• **Requirements**
Write out the listing below without alteration, omitting its pictures.

------------------------

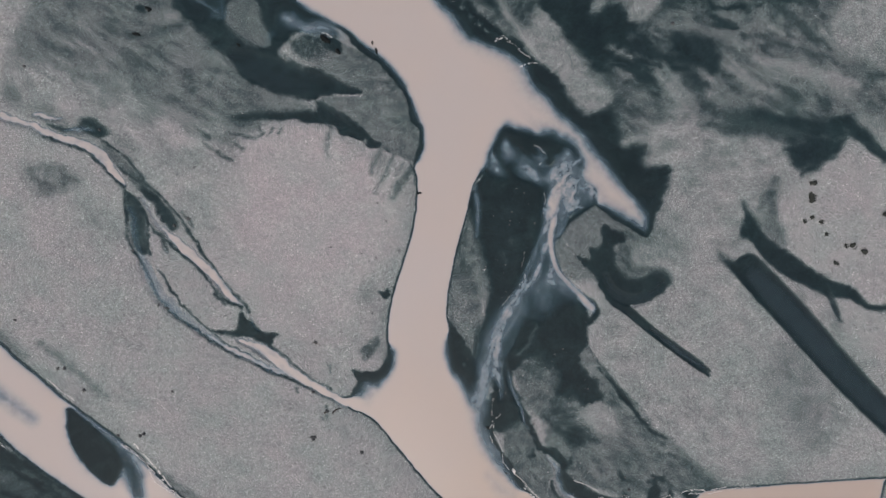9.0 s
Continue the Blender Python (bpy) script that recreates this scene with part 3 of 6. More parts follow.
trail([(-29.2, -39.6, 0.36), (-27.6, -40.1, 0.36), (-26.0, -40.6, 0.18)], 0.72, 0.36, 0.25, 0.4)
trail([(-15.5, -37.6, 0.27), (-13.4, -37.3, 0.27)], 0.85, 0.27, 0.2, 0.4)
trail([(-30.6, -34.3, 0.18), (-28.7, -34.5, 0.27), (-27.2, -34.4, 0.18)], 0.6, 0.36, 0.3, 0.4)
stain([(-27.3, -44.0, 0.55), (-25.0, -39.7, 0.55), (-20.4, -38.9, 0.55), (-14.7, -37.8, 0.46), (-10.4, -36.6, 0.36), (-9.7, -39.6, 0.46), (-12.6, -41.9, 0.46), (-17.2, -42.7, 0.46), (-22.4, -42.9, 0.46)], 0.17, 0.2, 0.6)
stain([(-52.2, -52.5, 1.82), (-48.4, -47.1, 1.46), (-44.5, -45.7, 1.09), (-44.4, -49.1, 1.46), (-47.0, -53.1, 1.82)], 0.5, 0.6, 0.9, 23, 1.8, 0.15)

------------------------

• **Solution to this task**
9.0 s
Continue the Blender Python (bpy) script that recreates this scene with part 3 of 6. More parts follow.
trail([(-29.2, -39.6, 0.36), (-27.6, -40.1, 0.36), (-26.0, -40.6, 0.18)], 0.72, 0.36, 0.25, 0.4)
trail([(-15.5, -37.6, 0.27), (-13.4, -37.3, 0.27)], 0.85, 0.27, 0.2, 0.4)
trail([(-30.6, -34.3, 0.18), (-28.7, -34.5, 0.27), (-27.2, -34.4, 0.18)], 0.6, 0.36, 0.3, 0.4)
stain([(-27.3, -44.0, 0.55), (-25.0, -39.7, 0.55), (-20.4, -38.9, 0.55), (-14.7, -37.8, 0.46), (-10.4, -36.6, 0.36), (-9.7, -39.6, 0.46), (-12.6, -41.9, 0.46), (-17.2, -42.7, 0.46), (-22.4, -42.9, 0.46)], 0.17, 0.2, 0.6)
stain([(-52.2, -52.5, 1.82), (-48.4, -47.1, 1.46), (-44.5, -45.7, 1.09), (-44.4, -49.1, 1.46), (-47.0, -53.1, 1.82)], 0.5, 0.6, 0.9, 23, 1.8, 0.15)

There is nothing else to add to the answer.